Generation Quality and Evaluation

Evaluating the quality of generated text is one of the hardest problems in NLP. Unlike classification (where accuracy is unambiguous) or translation (where BLEU provides a rough metric), open-ended generation has no single correct output. A well-generated paragraph might differ completely from what a human would write and still be excellent. Human evaluation, where raters judge fluency, coherence, relevance, and factual accuracy, remains the gold standard but is expensive, slow, and subjective.

Perplexity measures how surprised the model is by a test dataset: lower perplexity means the model assigns higher probabilities to the actual text, indicating better language modeling. But perplexity correlates imperfectly with generation quality. A model with low perplexity can still produce repetitive, boring, or incoherent text depending on the decoding strategy. Perplexity measures the model's understanding of language, not the quality of its generative output.

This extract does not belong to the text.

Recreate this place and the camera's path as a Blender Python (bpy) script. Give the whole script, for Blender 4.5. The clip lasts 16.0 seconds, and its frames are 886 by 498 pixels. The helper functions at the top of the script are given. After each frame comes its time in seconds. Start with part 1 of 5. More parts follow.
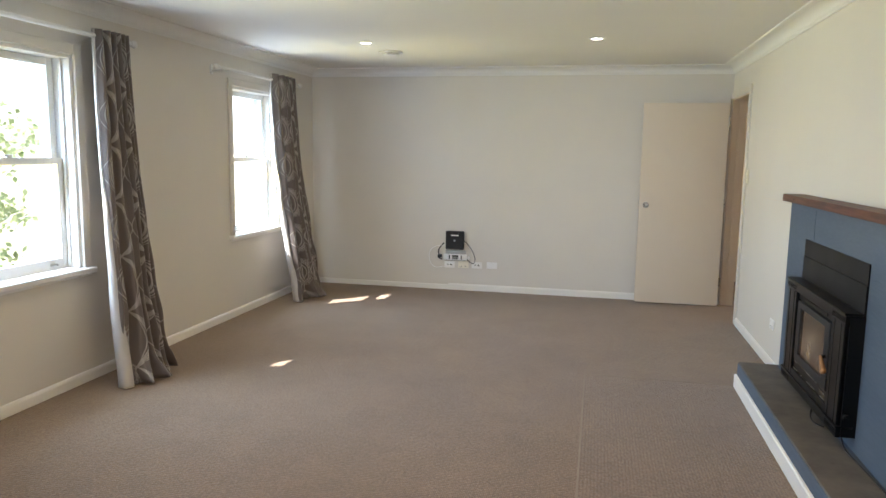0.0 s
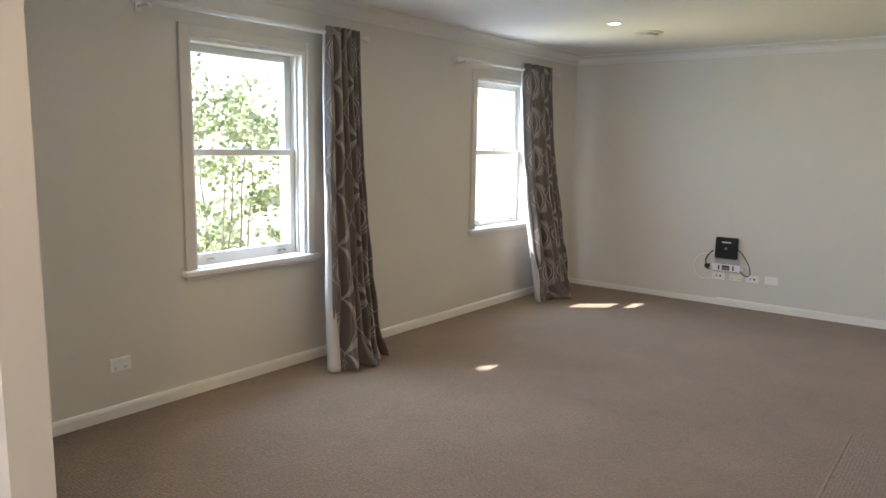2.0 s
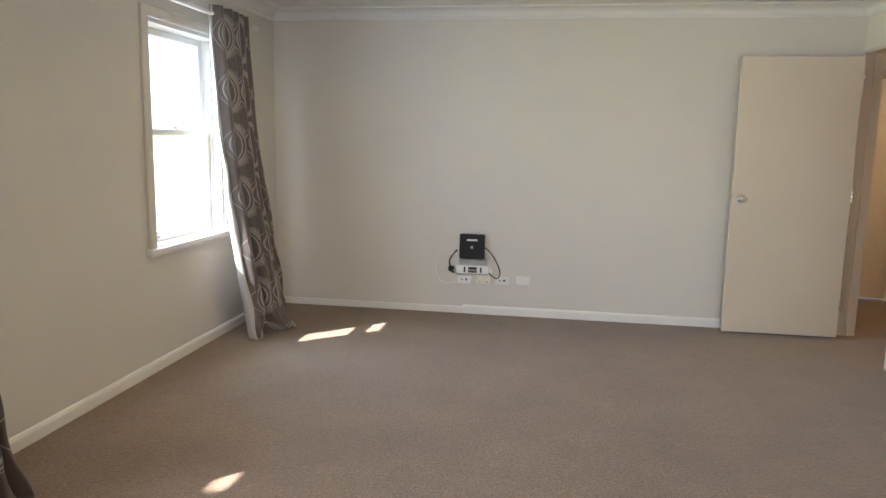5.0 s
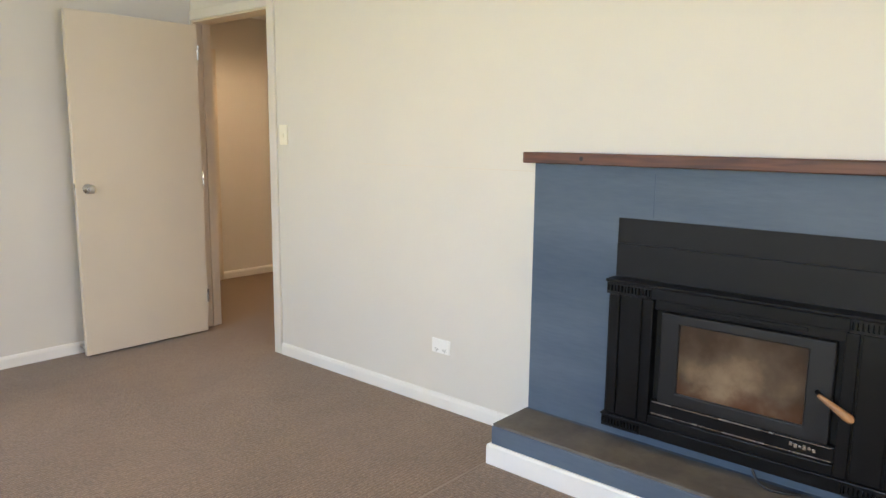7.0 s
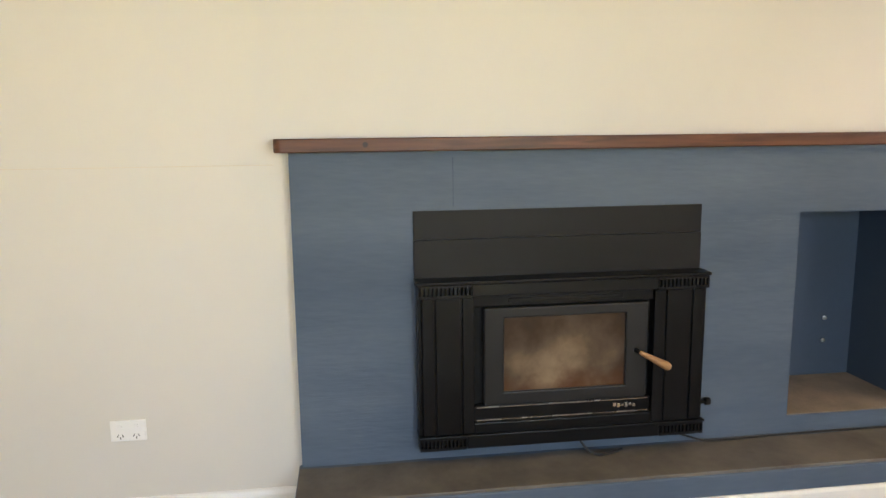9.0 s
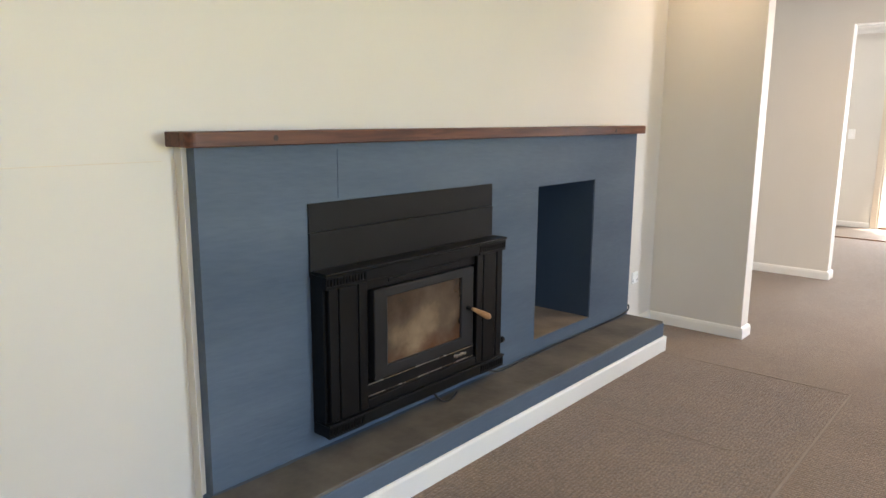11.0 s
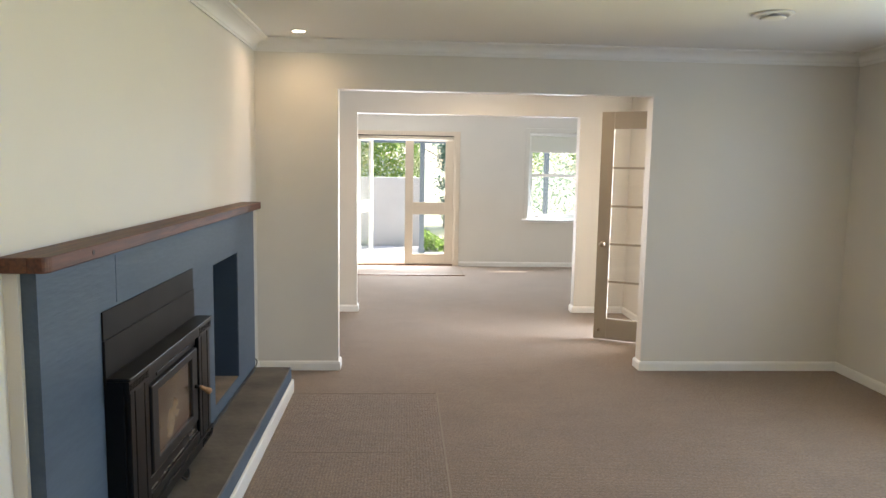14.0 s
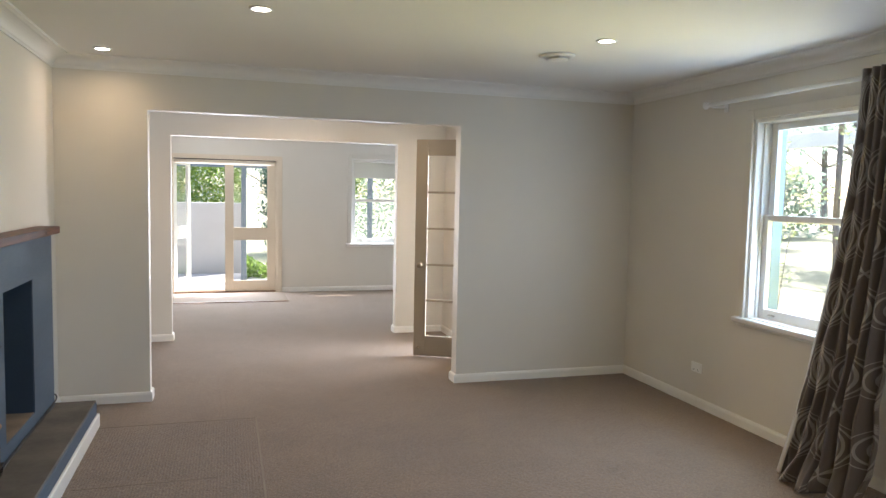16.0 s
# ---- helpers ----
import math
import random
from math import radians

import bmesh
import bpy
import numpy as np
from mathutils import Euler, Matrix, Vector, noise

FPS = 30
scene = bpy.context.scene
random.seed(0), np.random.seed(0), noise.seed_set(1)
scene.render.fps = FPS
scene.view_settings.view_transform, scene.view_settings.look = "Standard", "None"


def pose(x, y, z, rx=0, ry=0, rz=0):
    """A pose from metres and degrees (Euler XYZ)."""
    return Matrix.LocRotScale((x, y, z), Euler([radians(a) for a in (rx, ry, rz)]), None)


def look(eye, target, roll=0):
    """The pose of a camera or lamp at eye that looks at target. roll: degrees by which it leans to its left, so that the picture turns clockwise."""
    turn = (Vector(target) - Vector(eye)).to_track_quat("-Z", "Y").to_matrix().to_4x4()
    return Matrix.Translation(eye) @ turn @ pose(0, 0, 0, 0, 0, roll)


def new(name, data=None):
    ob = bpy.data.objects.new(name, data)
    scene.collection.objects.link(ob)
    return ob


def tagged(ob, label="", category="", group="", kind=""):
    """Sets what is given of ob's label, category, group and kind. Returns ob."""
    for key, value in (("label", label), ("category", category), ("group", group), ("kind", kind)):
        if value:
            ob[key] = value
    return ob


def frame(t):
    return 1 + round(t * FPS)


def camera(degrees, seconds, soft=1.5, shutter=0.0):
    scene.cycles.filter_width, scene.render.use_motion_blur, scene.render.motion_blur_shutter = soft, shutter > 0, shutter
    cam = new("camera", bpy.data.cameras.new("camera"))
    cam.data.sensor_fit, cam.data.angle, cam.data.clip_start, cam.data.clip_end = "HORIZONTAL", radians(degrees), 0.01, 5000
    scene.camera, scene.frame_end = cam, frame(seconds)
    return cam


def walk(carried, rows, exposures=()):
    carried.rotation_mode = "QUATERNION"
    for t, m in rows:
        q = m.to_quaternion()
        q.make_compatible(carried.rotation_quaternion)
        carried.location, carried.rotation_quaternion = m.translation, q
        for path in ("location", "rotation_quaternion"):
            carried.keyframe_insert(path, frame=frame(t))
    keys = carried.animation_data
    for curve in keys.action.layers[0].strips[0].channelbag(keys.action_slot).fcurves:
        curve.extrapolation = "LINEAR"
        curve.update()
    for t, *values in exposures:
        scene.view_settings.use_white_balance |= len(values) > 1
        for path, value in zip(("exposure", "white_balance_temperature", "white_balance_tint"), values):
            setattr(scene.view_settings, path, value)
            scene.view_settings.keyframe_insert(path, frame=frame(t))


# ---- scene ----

LLM-as-judge evaluation uses a separate language model to rate generated text on specified criteria. This approach scales better than human evaluation and correlates well with human judgments for many quality dimensions. The judge model is given the generated text, the original prompt, and a rubric (rate on a 1-5 scale for accuracy, helpfulness, and safety), and it produces numerical scores and explanations. The risk is that model judges share biases with the models they evaluate, potentially creating a feedback loop that reinforces rather than corrects systematic issues.

Key Takeaway

Text generation works by predicting one token at a time from a probability distribution, with decoding strategies like temperature, top-k, and nucleus sampling controlling the tradeoff between predictable, safe output and creative, diverse text.